Here's an example of an agent step from an example task, demonstrating how an agent is configured to perform a code refactoring task:

  - name: Refactor legacy code
agent:
extends: Coding
instructions: >
Refactor the identified legacy code sections to use modern JavaScript syntax.
Ensure backward compatibility is maintained where necessary.
role: "You are a senior frontend architect."
constraints:
- "The project uses React and TypeScript"
- "You must use functional components and hooks"
- "Do not introduce any breaking changes to the public API"
- "Add comments for complex logic"
- "Ensure all changes pass existing tests"
- "Do not make any unrelated changes"

Another example shows an agent creating a pull request using the dedicated agent:

  - name: Create a draft pull request
agent:
extends: pull_request
instructions: "Create a pull request based on the git diff"
tools:
- name: update_pull_request
extends: create_or_update_pull_request
with:
draft: true

Here, the agent uses the pre-configured pull request tooling to create a draft PR, with specific constraints on the PR's content.

Agent Outcomes

Agents signal how their run concluded using structured payloads. When an agent determines that it has completed its work, it calls the stop tool. By default the tool expects an output string, but you can attach a custom stop_schema in your manifest to require richer JSON (for example, a checklist of applied migrations). If the agent cannot satisfy the task, it calls the task_failed tool. That tool follows the schema from fail_schema, and Bosun copies the resulting object into both the step output and the shared errors.<step>[i].reason entry so later steps can branch on the data without parsing prose. See Custom Schemas for the predefined primitives and authoring tips.

Both outcomes render directly in the run view: the stop or fail card shows the structured payload, whether the agent marked the event as retryable, and links to any tool calls that informed the decision.

steps:
- name: Harden secrets
agent:
extends: Coding
instructions: "Audit secrets usage and patch the code."
stop_schema:
type: object
required: [summary, files]
properties:
summary:
type: string
files:
type: array
items:
type: string
fail_schema:
type: object
required: [summary, retryable]
properties:
summary:
type: string
retryable:
type: boolean

If the agent fails with { "summary": "token rotation requires infra access", "retryable": false }, the UI mirrors that JSON and errors.harden_secrets[0].reason.retryable is ready for templating in the next step.

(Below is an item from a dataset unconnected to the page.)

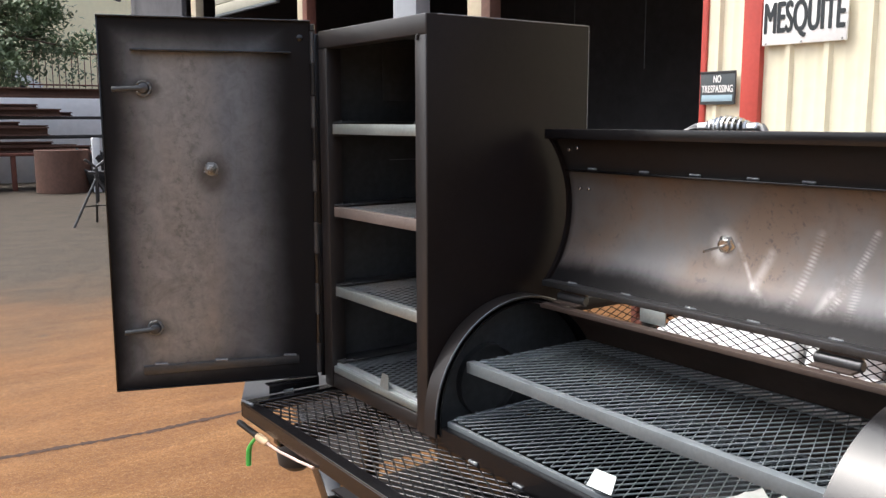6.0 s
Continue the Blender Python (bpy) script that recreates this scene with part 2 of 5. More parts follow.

Inspecting rendered instructions

Every agent run begins with a system message that shows the fully rendered instructions the agent received after templating. You no longer need to reconstruct how inputs, outputs, or variables were interpolated—the run view pins the exact text so reviewers can verify context before reading the transcript. This is especially helpful for manifests that stitch together for_each inputs or build long instruction lists from previous steps.

steps:
- id: lint_errors
run: ./scripts/list-lint-errors.sh

- name: Fix each lint error with an agent
for_each:
from: '{{ outputs.lint_errors | split(pat="\n") | filter(value) | json_encode() }}'
agent:
extends: Coding
instructions: |
Apply automatic lint fixes to {{ for_each.value }}.
Focus solely on the specified file: {{ for_each.value }}
role: "You are a meticulous code formatter and linter expert."
constraints:
- "Only apply fixes that do not change code logic."
continue_on_error: true

Successful iterations display their rendered role, instructions, and constraints in the run view so you can verify that each agent really focused on the intended file path. If an iteration fails to render—for example, because one entry in the list was empty—Bosun halts that iteration before launching the agent. The failure is recorded under both the step output and errors.<step>, and the rest of the loop continues because continue_on_error is enabled. Downstream steps can summarize the failures with errors.fix_each | json_encode(pretty=true) while still consuming the outputs produced by the successful agents.

Error handling

By default an agent failure stops the task. Set continue_on_error: true to let the workflow proceed—the runtime records the failure (including the agent-provided reason when available) in both the step output and the shared errors collection so follow-up steps can react. See Error handling for patterns that leverage this data.